O’Connor, who adhered to a self-imposed $325,000 spending limit in last year’s special mayoral race, is one of the council’s strongest proponents of establishing contribution ceilings for city elections. Noting that she won last June despite being outspent more than 2-to-1 by her opponent, Councilman Bill Cleator, O’Connor argued Wednesday that a spending limit is “a good idea . . . that would force candidates to rely more on grass-roots campaigning” than advertising.

However, the U.S. Supreme Court has ruled that, unless governments provide public financing for candidates, campaign spending limits unfairly restrict First Amendment rights. The high court’s position thus appears to leave the council with two choices if it wants to create a spending limit: subsidizing mayoral, council and city attorney candidates with public funds, or challenging the rulings.

Many political observers also contend that spending limits provide a major political edge to incumbents, who usually are better-known than their challengers and consequently, barring unusual circumstances, find it unnecessary to spend as much money in their campaigns. If a challenger cannot outspend an incumbent, the argument goes, he usually cannot hope to overcome the name recognition and other inherent benefits of incumbency.

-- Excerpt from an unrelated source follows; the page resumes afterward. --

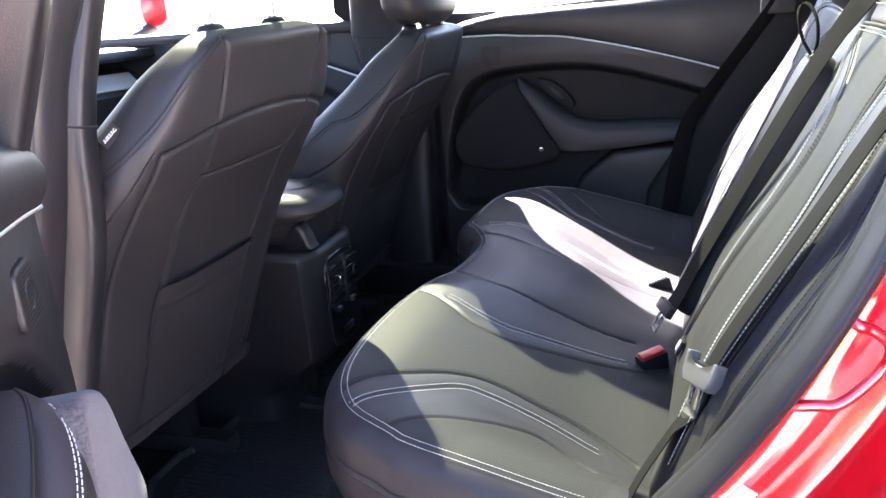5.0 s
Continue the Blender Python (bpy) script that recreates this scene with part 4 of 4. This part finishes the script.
    arm = part("armrest", sheet(np.array(rows)), LEATHER, door, "padded leatherette armrest")
    part("pad_seam", tube(roll(0.0005, 0.0032), 0.0011, 6), DTHREAD, arm)
    st = [roll(dz, dd) for dz, dd in ((-0.0088, 0.0258), (-0.0120, 0.0282))]
    tagged(part("white_stitching" if framed else "dark_stitching", stitches(st, 0.0050, 0.0035, 0.00045, tuple((np.array(L(0, 0.7, 0.7)) - np.array(L(0, 0, 0))) * 0.0008)), THREAD if framed else DTHREAD, arm), kind="stuff")
    # map pocket
    o = curve([(0.40, 0.735), (0.60, 0.748), (0.74, 0.752), (0.78, 0.70), (0.76, 0.56), (0.50, 0.53), (0.34, 0.56), (0.33, 0.64)], 50, closed=True)
    if not framed:
        o = np.array([(0.389, 0.688), (0.43, 0.722), (0.466, 0.751), (0.475, 0.755), (0.60, 0.768), (0.76, 0.775), (0.78, 0.66), (0.66, 0.55), (0.50, 0.55), (0.38, 0.56), (0.355, 0.62)])
    part("map_pocket", prism(o, 0.05, 0.02, lambda a, b, d: L(a, b, d - (0.035 if framed else 0.07))), SOFT, door, "moulded door pocket")
    # shell, window frame and pane
    out = []
    for dd in (-0.080, -0.165):
        q = curve([(0.08, 0.44), (0.072, 0.62), (0.07, 0.95), (0.075, 1.05), (0.12, 1.075), (0.5, 1.095), (0.84, 1.11), (0.88, 1.0), (0.84, 0.85), (0.72, 0.60), (0.62, 0.46), (0.3, 0.43)], 90, closed=True)
        out.append(np.array([L(a, z, dd - (0.03 * (1 - ((z - 0.75) / 0.4) ** 2) if dd < -0.1 else 0)) for a, z in q]))
    part("outer_shell", sheet(np.array(out), close_v=True, cap=True), RED, door, "red painted door shell")
    def lean(z):
        return -0.014 + (z - 1.08) * 0.40
    if framed:
        post = curve([L(a, z, lean(z) - 0.012) for a, z in ((0.100, 1.06), (0.105, 1.11), (0.123, 1.19), (0.136, 1.34), (0.136, 1.44))], 16)
        tdir = np.array(L(1, 0, 0)) - np.array(L(0, 0, 0))
        part("window_post", sweep(post, ring(0.020, 0.0235, 24, 5.0), up=tuple(tdir)), PLASTIC, door, "black window post")
        rail = curve([L(a, z, lean(z) - 0.012) for a, z in ((0.13, 1.44), (0.25, 1.45), (0.5, 1.43), (0.75, 1.33), (0.88, 1.16), (0.89, 1.10))], 40)
        part("window_rail", sweep(rail, ring(0.018, 0.022, 12, 3.0), up=(0, 0, 1)), PLASTIC, door)
    gl = []
    for k in np.linspace(0, 1, 8):
        z = 1.09 + 0.35 * k
        a1 = np.interp(z, [1.08, 1.16, 1.33, 1.44], [0.88, 0.87, 0.74, 0.35])
        gl.append([L(a, z, lean(z) - 0.016) for a in np.linspace(0.12, a1, 6)])
    part("window_pane", sheet(np.array(gl)), PRIVACY, door, "clear side glass")
    return door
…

Task force chairman Nelson, executive director of the San Diego Taxpayers Assn., explained that if the council decides against public financing of campaigns, it would have to “provide a very compelling case to convince the courts” that a spending limit is justified. Another member of the task force, law professor James Leahy, suggested that an argument could be made, for example, that democratic principles are being undermined because campaigns are too costly.

Nelson admitted that a court challenge “could be expensive and, obviously, the outcome would be uncertain,” but he described that scenario as a “fascinating opportunity” to determine how far local governments can go in trying to regulate campaign spending.